[Clips as scene scripts]
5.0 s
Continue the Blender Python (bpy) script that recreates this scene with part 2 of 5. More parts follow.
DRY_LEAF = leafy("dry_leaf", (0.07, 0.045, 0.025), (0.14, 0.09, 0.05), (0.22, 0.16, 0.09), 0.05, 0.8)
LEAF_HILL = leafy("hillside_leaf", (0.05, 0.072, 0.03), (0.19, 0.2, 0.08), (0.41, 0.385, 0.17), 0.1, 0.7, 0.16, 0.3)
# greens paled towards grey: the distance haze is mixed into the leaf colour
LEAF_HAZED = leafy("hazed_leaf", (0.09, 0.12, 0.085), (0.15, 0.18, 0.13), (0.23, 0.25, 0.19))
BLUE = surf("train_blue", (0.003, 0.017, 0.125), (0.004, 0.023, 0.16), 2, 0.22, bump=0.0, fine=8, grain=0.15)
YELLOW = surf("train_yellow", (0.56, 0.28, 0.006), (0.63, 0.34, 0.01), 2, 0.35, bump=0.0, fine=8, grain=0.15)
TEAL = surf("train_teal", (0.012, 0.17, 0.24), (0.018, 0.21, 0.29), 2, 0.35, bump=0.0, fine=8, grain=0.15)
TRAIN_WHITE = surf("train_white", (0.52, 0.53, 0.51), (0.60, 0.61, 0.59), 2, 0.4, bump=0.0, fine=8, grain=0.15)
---
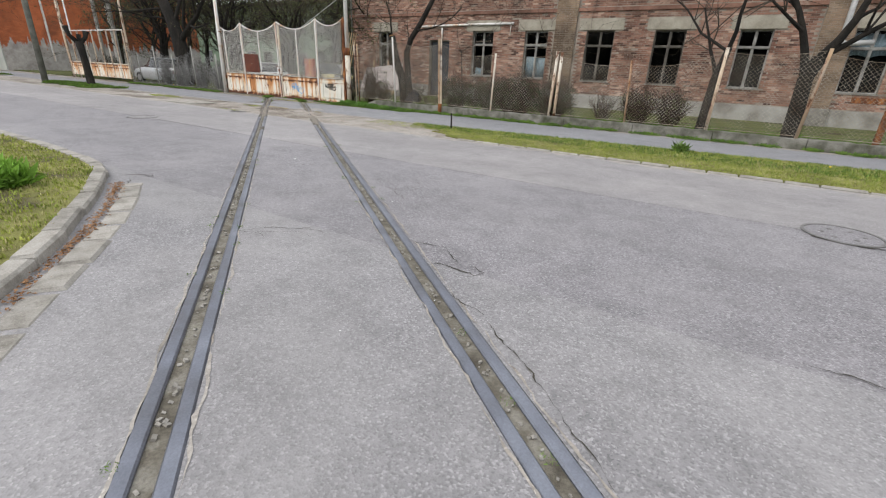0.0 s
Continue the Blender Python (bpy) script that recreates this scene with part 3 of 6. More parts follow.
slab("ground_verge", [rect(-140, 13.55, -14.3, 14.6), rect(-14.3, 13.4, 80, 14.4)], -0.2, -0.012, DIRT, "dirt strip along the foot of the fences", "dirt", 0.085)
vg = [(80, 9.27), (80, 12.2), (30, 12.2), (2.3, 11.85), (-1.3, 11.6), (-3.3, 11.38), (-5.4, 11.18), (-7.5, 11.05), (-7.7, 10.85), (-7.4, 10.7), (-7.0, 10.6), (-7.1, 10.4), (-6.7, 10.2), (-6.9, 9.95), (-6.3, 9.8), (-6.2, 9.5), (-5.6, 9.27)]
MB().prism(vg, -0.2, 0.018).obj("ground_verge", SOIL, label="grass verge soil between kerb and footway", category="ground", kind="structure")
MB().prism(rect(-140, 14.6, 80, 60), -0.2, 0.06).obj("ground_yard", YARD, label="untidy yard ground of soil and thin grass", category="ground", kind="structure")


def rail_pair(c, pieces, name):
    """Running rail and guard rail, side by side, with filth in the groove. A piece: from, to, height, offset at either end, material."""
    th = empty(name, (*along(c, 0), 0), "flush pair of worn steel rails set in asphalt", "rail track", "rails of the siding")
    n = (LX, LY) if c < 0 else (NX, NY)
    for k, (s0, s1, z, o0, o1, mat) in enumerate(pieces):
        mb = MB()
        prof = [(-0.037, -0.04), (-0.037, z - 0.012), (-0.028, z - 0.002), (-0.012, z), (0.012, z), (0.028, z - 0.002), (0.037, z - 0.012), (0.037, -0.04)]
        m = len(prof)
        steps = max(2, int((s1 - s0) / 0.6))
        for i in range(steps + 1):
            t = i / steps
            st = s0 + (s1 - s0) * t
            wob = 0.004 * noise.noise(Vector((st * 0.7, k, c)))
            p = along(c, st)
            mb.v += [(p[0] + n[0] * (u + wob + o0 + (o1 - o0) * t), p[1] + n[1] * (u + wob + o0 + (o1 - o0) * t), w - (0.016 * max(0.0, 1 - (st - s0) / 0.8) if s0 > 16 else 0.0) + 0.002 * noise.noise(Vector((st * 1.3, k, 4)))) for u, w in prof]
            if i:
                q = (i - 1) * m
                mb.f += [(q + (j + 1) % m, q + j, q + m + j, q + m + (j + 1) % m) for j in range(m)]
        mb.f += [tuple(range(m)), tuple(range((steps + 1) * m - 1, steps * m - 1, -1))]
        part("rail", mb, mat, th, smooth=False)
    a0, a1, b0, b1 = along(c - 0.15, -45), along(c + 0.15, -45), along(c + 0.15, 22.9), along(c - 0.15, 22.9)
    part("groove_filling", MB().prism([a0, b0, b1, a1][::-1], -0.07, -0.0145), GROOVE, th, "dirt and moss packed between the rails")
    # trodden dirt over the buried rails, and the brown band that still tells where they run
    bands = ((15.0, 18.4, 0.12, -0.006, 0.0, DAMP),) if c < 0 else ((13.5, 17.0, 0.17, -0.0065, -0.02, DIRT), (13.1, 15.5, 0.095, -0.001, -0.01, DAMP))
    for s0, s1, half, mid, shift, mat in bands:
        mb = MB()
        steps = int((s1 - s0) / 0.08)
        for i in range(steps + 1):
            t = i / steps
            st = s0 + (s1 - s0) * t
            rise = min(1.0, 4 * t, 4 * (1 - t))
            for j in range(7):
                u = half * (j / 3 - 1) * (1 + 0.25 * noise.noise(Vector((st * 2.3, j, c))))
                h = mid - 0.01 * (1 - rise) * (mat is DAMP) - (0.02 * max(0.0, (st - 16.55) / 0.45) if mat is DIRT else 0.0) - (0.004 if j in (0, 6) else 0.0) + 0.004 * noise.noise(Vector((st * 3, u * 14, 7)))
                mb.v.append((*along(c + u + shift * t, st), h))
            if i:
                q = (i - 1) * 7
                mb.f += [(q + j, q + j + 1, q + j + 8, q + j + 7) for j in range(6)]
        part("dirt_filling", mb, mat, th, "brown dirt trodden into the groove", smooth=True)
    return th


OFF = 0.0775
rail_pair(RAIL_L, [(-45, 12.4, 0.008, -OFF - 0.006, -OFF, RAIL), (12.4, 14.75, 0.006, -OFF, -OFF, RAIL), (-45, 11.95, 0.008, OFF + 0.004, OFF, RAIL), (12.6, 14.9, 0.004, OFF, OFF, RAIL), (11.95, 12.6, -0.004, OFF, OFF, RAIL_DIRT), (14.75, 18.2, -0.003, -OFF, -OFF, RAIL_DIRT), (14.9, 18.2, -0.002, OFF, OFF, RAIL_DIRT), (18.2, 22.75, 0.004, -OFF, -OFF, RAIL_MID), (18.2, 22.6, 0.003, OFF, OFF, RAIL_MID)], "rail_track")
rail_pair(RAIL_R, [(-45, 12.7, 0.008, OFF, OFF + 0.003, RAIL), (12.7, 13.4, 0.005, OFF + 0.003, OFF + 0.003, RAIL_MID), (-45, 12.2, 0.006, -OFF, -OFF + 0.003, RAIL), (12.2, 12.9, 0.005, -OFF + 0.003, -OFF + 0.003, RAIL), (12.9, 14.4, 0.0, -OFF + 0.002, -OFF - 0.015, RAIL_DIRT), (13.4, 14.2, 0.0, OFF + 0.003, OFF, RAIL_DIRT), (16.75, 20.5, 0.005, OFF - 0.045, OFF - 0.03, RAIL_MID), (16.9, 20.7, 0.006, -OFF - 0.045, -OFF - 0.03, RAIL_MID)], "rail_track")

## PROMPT
Pick out each line containing the string "that" and copy it.

## SOLUTION FOR THIS EXERCISE
Continue the Blender Python (bpy) script that recreates this scene with part 2 of 5. More parts follow.
Continue the Blender Python (bpy) script that recreates this scene with part 3 of 6. More parts follow.
    # trodden dirt over the buried rails, and the brown band that still tells where they run